Most importantly, smart GPS systems are built to reduce friction. By surfacing what matters most, they allow fleet teams to focus on decision-making rather than data management.

When Real-Time Tracking Isn’t Enough Anymore

Many fleets reach a point where basic GPS tracking no longer supports their goals. Managers may find themselves checking maps frequently but still lacking confidence in overall performance. Maintenance issues may feel sudden, even though warning signs existed in the data. Alerts may become background noise rather than useful signals. Information may be spread across multiple systems, making it harder to see the full picture.

These are not signs of poor fleet management.
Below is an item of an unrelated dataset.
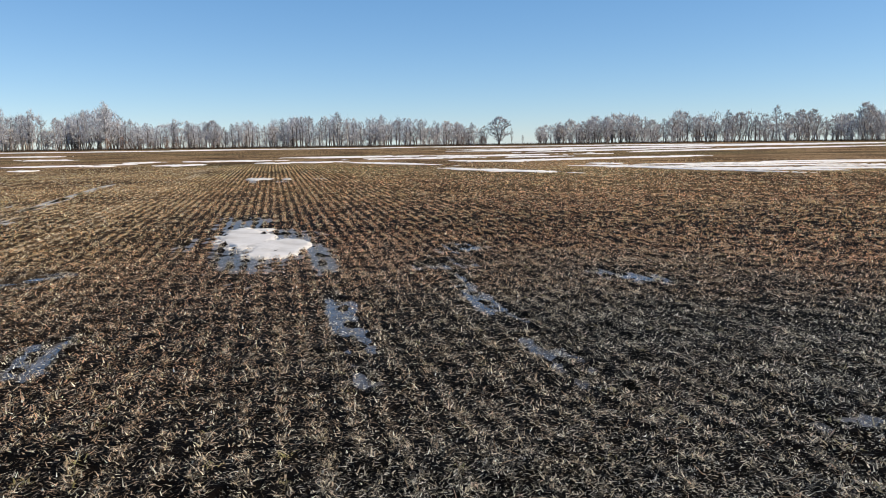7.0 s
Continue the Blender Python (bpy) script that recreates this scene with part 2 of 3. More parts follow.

They are signs that the operation has outgrown location-only tracking.

Why This Matters Heading Into 2026

Fleet management continues to evolve, and the pressure to do more with less is only increasing. Driver shortages, rising costs, and higher service expectations leave little room for reactive decision-making. Fleets that rely solely on real-time tracking risk falling behind, not because the technology is outdated, but because it’s incomplete.

Smart GPS systems address this challenge by turning tracking into a strategic advantage. They help fleets prevent problems, operate more efficiently, and scale with confidence in an increasingly demanding environment.

Real-Time Tracking Is the Starting Line

Real-time tracking will always be a foundational part of fleet management, but it is no longer what sets fleets apart. In 2026, it represents the starting line, not the finish.

Fleets that move forward are adopting smart GPS systems that connect data, automate insight, and support proactive decision-making. The difference isn’t just knowing where your fleet is, it’s understanding how your fleet is performing and where improvements can be made before problems arise.